There is every chance that, in the fullness of time, this piece could also prove to be a movie in the making, since its antecedents are more easily comparable with Bratpack reworkings of Shakespearean plots than their stage equivalents.
Although it has everything that one could require in a fulfilling theatrical production, the evening, which takes place on a Chloe Lamford-designed basketball court, is built around an awesome performance from Australian actor Daniel Monks in the role of Richard Gloucester, a.k.a. Teenage Dick.
While his life may be confined to the auspices of Roseland High School, home of the Red Stallions, inspired by Machiavelli’s The Prince, our differently-abled protagonist is imbued with the kind of ambitions and manipulative talents that graced Richard III.
On a surface level, school life is largely based on binaries. Everyone loves handsome Eddie, played by Callum Adams. He is the handsome if cynical jock who gets the prettiest girl, Siena Kelly as Anne Margaret, presides over the Class Council and is almost universally worshipped despite bullying tendencies.
At the other end of the scale, Richard is little more than a figure of fun, while Ruth Madeley’s likeable, wheelchair-bound Buck suffers similarly, although she works harder to fit in.

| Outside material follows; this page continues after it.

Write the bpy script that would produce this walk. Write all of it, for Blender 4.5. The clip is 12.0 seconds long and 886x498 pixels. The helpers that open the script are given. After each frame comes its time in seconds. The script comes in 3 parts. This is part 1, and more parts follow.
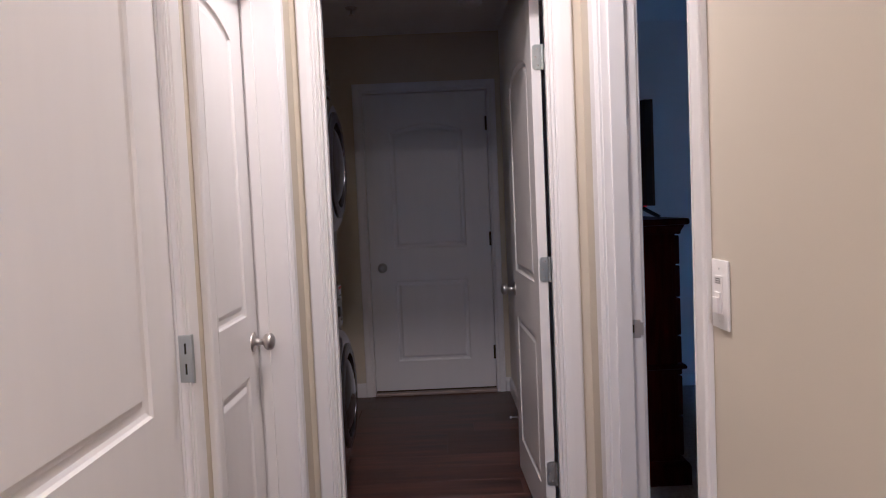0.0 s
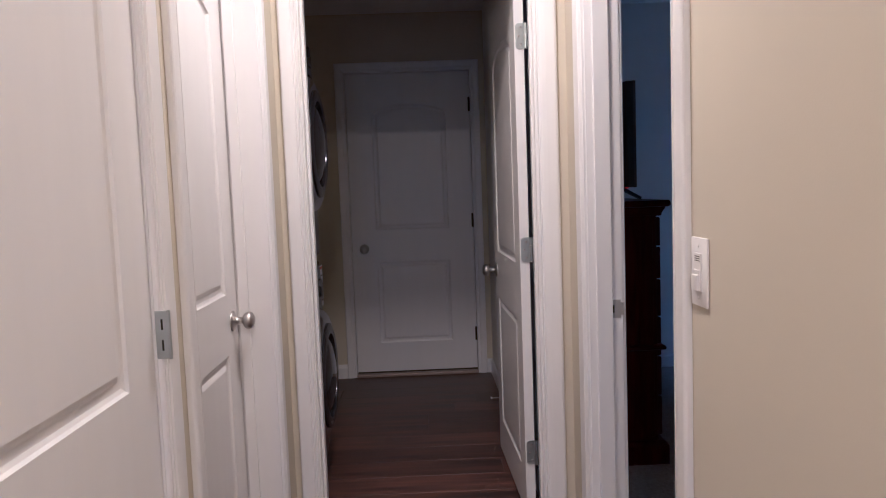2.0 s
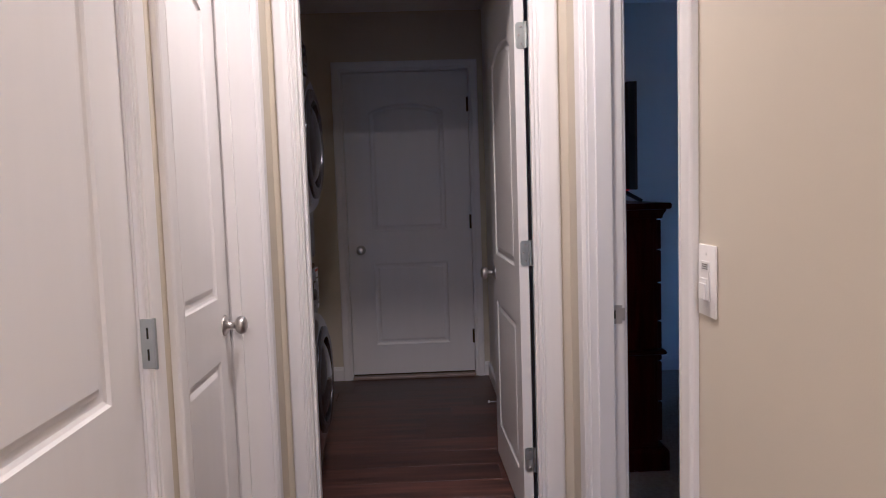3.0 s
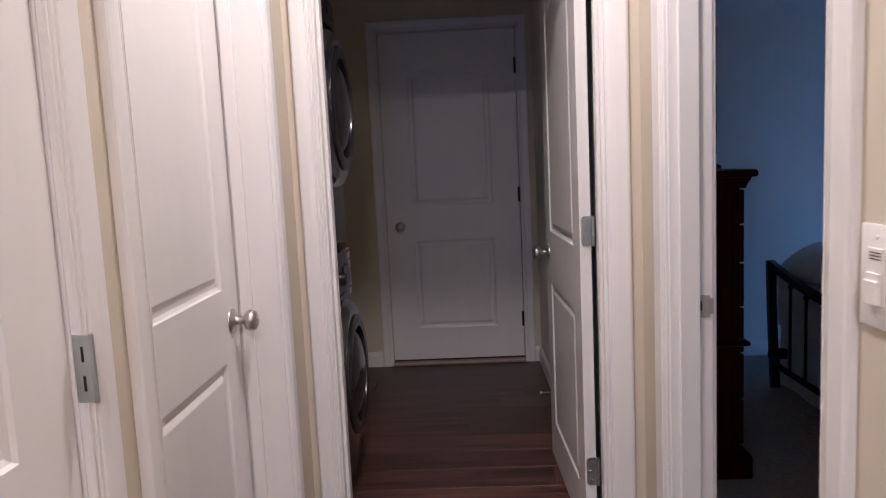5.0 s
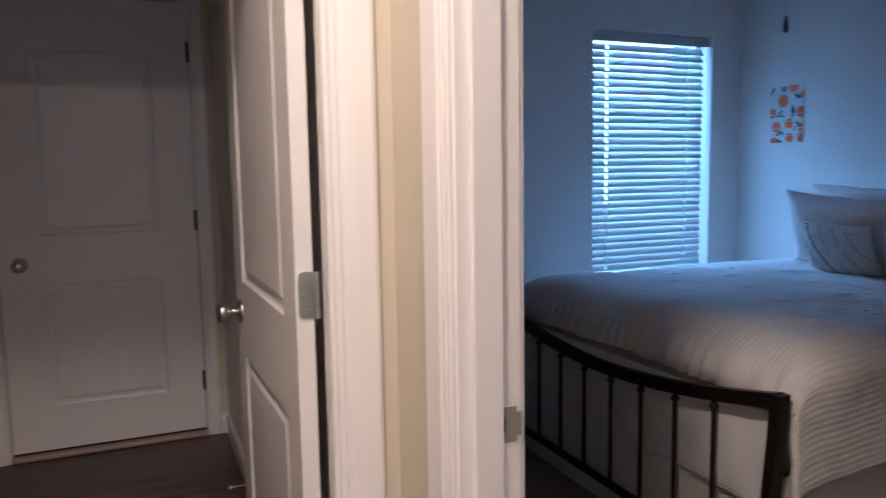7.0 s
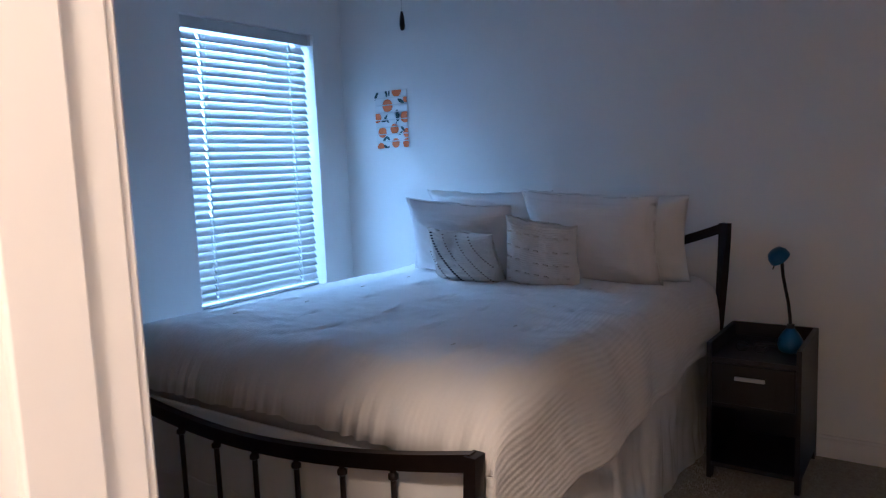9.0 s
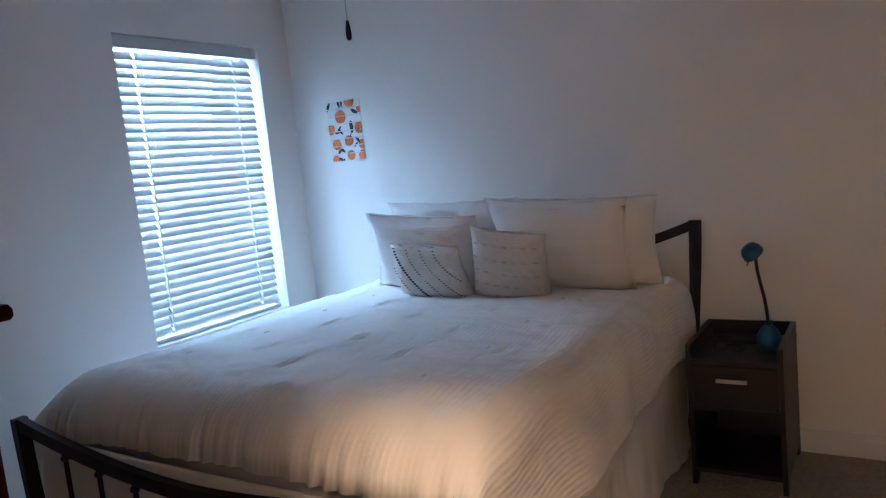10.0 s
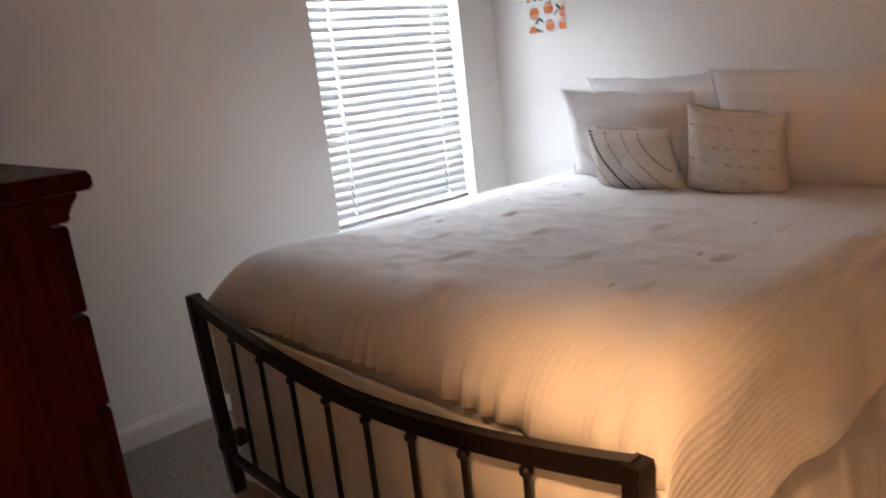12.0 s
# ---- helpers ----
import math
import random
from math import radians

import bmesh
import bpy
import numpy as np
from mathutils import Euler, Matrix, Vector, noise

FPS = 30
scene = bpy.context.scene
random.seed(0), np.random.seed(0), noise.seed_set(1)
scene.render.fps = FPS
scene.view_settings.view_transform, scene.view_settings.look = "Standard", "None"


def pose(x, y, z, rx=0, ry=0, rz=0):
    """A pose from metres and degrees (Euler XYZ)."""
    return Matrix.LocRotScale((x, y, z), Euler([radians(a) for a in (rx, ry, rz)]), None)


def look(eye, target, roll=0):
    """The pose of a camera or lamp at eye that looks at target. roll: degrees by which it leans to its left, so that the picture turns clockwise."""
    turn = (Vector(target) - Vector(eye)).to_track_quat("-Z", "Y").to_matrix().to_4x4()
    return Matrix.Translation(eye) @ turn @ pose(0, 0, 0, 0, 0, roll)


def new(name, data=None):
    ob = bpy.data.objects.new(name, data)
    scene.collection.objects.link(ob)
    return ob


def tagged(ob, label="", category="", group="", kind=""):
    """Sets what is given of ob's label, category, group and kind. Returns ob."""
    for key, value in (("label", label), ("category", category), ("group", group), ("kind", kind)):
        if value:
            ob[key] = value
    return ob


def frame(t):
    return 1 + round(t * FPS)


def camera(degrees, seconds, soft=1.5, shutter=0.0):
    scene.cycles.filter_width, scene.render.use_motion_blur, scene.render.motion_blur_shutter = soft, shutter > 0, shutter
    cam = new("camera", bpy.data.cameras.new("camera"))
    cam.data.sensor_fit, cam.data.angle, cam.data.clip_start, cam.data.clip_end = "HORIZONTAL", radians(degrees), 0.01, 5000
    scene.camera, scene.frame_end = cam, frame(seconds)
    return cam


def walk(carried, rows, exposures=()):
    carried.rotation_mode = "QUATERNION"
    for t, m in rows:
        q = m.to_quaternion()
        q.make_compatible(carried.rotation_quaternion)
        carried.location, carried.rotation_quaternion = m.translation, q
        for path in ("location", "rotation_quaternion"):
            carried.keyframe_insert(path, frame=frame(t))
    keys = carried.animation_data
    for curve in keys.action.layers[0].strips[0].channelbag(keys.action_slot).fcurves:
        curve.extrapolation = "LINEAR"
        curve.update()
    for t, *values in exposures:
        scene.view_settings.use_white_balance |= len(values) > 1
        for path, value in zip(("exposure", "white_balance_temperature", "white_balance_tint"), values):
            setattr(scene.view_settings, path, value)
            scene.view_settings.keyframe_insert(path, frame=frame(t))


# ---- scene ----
cam = camera(63.4, 12.0, soft=1.1, shutter=0.3)
PATH = [
    (0, (0.452, 0.334, 1.275), (0.459, 2.331, 1.16), -2.5),
    (0.5, (0.456, 0.332, 1.282), (0.464, 2.328, 1.167), -3.0),
    (1, (0.458, 0.331, 1.277), (0.47, 2.327, 1.156), -3.0),
    (1.5, (0.463, 0.323, 1.263), (0.493, 2.318, 1.125), -2.6),
    (2, (0.456, 0.341, 1.261), (0.509, 2.334, 1.098), -2.1),
    (2.5, (0.45, 0.354, 1.265), (0.523, 2.346, 1.1), -1.6),
    (4.5, (0.494, 0.646, 1.274), (0.446, 2.639, 1.114), -2.9),
    (5, (0.467, 0.773, 1.253), (0.397, 2.758, 1.02), -2.7),
    (5.5, (0.408, 1.014, 1.256), (0.445, 2.997, 0.994), -1.7),
    (6, (0.425, 1.236, 1.254), (0.608, 3.211, 0.996), -1.8),
    (6.5, (0.495, 1.475, 1.273), (0.915, 3.417, 1.048), -1.6),
    (7, (0.54, 1.616, 1.265), (1.318, 3.446, 1.049), -0.9),
    (7.5, (0.546, 1.776, 1.294), (1.699, 3.397, 1.085), -0.7),
    (9.5, (0.876, 2.18, 1.302), (2.546, 3.255, 1.061), -3.8),
    (10, (0.929, 2.202, 1.344), (2.607, 3.263, 1.103), -5.7),
    (10.5, (1.106, 2.243, 1.323), (2.595, 3.566, 1.143), -7.4),
    (11, (1.158, 2.269, 1.321), (2.507, 3.734, 1.138), -6.7),
    (11.5, (1.194, 2.317, 1.294), (2.387, 3.901, 1.041), -6.2),
    (12, (1.251, 2.387, 1.255), (2.51, 3.868, 0.785), -6.5),
]
# ---- light ----
EXPOSURES = [(0.0, -0.12, 3690, 10), (4.5, -0.03, 3720, 10), (6.5, 0.12, 3860, 9), (7.5, 0.25, 4120, 9), (9.5, 1.02, 4380, 10),
             (10.0, 1.25, 4980, 10), (10.5, 1.38, 5720, 14), (11.0, 1.45, 6450, 18), (12.0, 1.55, 7300, 23)]
walk(cam, [(t, look(eye, target, roll)) for t, eye, target, roll in PATH], EXPOSURES)

world = bpy.data.worlds.new("daylight")
scene.world = world
world.use_nodes = True
wn = world.node_tree
sky = wn.nodes.new("ShaderNodeTexSky")
sky.sky_type = "NISHITA"
sky.sun_disc = False
sky.sun_elevation, sky.sun_rotation = radians(38), radians(180)
wn.nodes["Background"].inputs["Strength"].default_value = 0.1
wn.links.new(sky.outputs[0], wn.nodes["Background"].inputs["Color"])


def lamp(name, kind, m, power, colour, size=0.3, size_y=None):
    d = bpy.data.lights.new(name, kind)
    d.energy, d.color = power, colour
    if kind == "AREA":
        d.size = size
        if size_y:
            d.shape, d.size_y = "RECTANGLE", size_y
        else:
            d.shape = "DISK"
    if kind == "SUN":
        d.angle = radians(0.6)
    ob = new(name, d)
    ob.matrix_world = m
    return ob


WARM = (1.0, 0.585, 0.275)
lamp("sun", "SUN", look((0, -6, 6), (0, 0, 1.3)), 2.0, (1.0, 0.95, 0.88))
lamp("hall_light_bulb", "AREA", pose(0.45, 2.15, 2.538), 33.0, WARM, 0.20)
lamp("hall_light_bulb", "AREA", pose(0.45, -0.38, 2.538), 49.0, WARM, 0.20)
lamp("window_sky_light", "AREA", look((3.42, 5.80, 1.75), (3.42, 5.1, 1.62)), 60.0, (0.64, 0.83, 1.0), 1.3, 1.5)
# added lamp at the unseen hall end, for bluish daylight from behind
lamp("added_hall_daylight", "AREA", look((0.05, -2.36, 1.4), (0.05, 0, 1.2)), 4.0, (0.72, 0.86, 1.0), 0.8, 1.2)

# ---- materials ----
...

The play really takes off when, with the support of Susan Wokoma in the role of his stressed-out teacher and having seen off Alice Hewkin playing sweet but weak Clarissa, Richard decides to take on Eddie head-to-head in the election for Senior Class President.
As a means to achieving his goal, Dick spectacularly and surprisingly convincingly woos dance genius Anne Margaret, before cruelly using her as one of his many political pawns.
Tension builds as, following a precedent in so many countries around the world, the joke entry begins to become a serious candidate, threatening the fiefdom of seemingly unsinkable Eddie, drawing on lessons learned from his Shakespearean namesake and Machiavellian inspiration.
However, one of the strengths of Dick’s characterisation lies in the fact that, even on the brink of triumph, the teenager can become introspective and recognise his own weaknesses.
Michael Longhurst has created a pacy production, impeccably acted, with a cool dance sequence. It also greatly benefits from a lively soundtrack, with its particular ironic theme Wheatus’s "Teenage Dirtbag".
As a result, an evening that runs close to two hours without an interval never loses energy or any viewer’s attention.
Teenage Dick works impeccably because not only does American playwright Mike Lew cleverly blend his own plotting, language and poetry with that of the Bard but also gets deep into the psychology of his main characters in a way that teen movies never even attempt.
Ironically, Michael Longhurst had the good fortune to open a play that explores the nature of truth in the context of political ambition on election night in the UK, adding an extra twist to the viewing experience.
This might not be traditional Christmas fare but it is a challenging and highly amusing piece of theatre that will undoubtedly sell out the Donmar and could easily be bound for a West End transfer.